>> START

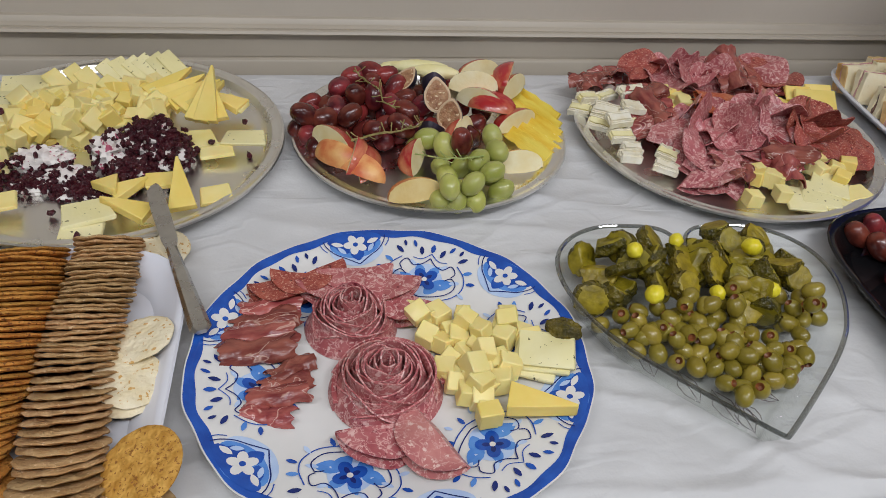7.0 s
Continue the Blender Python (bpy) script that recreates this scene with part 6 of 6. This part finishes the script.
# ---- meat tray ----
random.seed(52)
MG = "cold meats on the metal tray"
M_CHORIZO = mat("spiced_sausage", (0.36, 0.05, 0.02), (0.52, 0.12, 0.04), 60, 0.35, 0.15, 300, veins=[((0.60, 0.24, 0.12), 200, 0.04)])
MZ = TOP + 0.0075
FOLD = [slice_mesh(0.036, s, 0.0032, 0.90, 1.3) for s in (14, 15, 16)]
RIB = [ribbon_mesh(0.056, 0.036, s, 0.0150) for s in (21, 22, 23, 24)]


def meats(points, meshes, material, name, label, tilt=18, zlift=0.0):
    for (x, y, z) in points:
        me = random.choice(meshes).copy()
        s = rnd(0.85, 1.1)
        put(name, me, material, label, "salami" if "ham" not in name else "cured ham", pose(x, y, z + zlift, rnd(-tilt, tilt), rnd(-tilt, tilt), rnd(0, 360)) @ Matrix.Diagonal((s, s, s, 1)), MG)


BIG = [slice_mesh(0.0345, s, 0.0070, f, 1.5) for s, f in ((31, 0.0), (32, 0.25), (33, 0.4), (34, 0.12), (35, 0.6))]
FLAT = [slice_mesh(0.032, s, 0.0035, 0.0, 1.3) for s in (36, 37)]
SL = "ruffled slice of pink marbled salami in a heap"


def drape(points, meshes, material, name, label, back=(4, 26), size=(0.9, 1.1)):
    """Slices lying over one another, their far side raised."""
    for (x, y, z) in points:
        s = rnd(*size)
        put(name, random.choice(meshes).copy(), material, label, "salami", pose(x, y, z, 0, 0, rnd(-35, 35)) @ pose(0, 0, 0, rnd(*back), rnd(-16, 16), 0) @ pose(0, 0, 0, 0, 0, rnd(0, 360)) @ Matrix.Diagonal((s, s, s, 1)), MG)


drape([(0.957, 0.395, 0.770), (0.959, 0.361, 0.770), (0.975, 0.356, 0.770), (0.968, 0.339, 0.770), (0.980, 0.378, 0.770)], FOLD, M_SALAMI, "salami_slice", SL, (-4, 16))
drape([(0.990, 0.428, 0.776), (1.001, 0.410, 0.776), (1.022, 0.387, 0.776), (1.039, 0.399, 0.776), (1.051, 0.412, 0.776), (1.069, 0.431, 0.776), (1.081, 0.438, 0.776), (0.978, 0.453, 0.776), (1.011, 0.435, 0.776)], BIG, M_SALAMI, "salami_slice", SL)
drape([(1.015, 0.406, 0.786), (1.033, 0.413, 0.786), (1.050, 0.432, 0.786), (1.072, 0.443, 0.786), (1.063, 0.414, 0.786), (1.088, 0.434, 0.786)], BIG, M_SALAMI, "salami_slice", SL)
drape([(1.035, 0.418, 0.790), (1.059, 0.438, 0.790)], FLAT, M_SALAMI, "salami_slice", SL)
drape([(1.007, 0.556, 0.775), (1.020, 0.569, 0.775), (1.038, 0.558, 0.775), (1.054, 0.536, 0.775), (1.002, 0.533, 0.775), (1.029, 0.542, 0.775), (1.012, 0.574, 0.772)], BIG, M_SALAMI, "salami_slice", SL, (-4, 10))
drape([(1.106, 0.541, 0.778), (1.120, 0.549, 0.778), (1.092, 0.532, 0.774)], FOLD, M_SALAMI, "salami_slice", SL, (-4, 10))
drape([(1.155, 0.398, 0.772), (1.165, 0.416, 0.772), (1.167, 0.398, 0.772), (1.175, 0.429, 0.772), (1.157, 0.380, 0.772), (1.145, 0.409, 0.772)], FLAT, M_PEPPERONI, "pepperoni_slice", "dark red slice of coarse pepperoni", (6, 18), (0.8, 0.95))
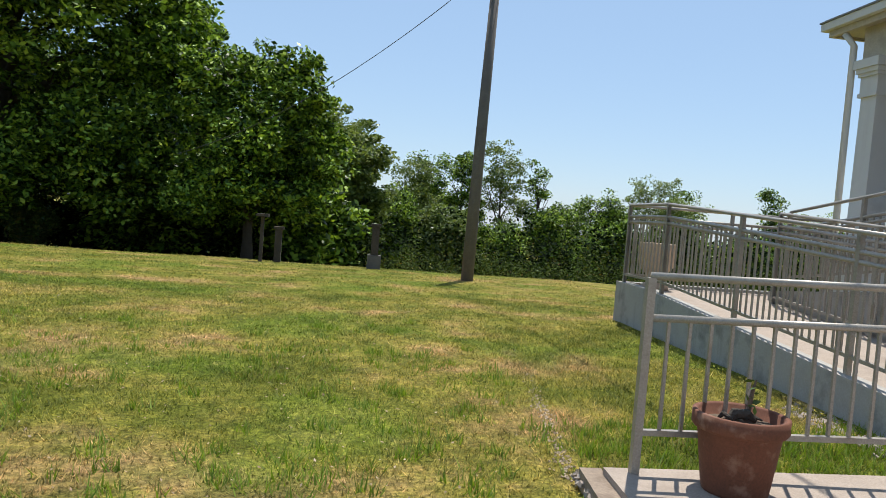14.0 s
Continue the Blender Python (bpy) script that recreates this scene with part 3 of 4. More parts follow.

>> END

Goal -
Return only the lines running from the top of the data to the line that holds "0, rnd(-35, 35))". Include both of those lines, but skip the pictures.

Exercise result -
7.0 s
Continue the Blender Python (bpy) script that recreates this scene with part 6 of 6. This part finishes the script.
# ---- meat tray ----
random.seed(52)
MG = "cold meats on the metal tray"
M_CHORIZO = mat("spiced_sausage", (0.36, 0.05, 0.02), (0.52, 0.12, 0.04), 60, 0.35, 0.15, 300, veins=[((0.60, 0.24, 0.12), 200, 0.04)])
MZ = TOP + 0.0075
FOLD = [slice_mesh(0.036, s, 0.0032, 0.90, 1.3) for s in (14, 15, 16)]
RIB = [ribbon_mesh(0.056, 0.036, s, 0.0150) for s in (21, 22, 23, 24)]


def meats(points, meshes, material, name, label, tilt=18, zlift=0.0):
    for (x, y, z) in points:
        me = random.choice(meshes).copy()
        s = rnd(0.85, 1.1)
        put(name, me, material, label, "salami" if "ham" not in name else "cured ham", pose(x, y, z + zlift, rnd(-tilt, tilt), rnd(-tilt, tilt), rnd(0, 360)) @ Matrix.Diagonal((s, s, s, 1)), MG)


BIG = [slice_mesh(0.0345, s, 0.0070, f, 1.5) for s, f in ((31, 0.0), (32, 0.25), (33, 0.4), (34, 0.12), (35, 0.6))]
FLAT = [slice_mesh(0.032, s, 0.0035, 0.0, 1.3) for s in (36, 37)]
SL = "ruffled slice of pink marbled salami in a heap"


def drape(points, meshes, material, name, label, back=(4, 26), size=(0.9, 1.1)):
    """Slices lying over one another, their far side raised."""
    for (x, y, z) in points:
        s = rnd(*size)
        put(name, random.choice(meshes).copy(), material, label, "salami", pose(x, y, z, 0, 0, rnd(-35, 35)) @ pose(0, 0, 0, rnd(*back), rnd(-16, 16), 0) @ pose(0, 0, 0, 0, 0, rnd(0, 360)) @ Matrix.Diagonal((s, s, s, 1)), MG)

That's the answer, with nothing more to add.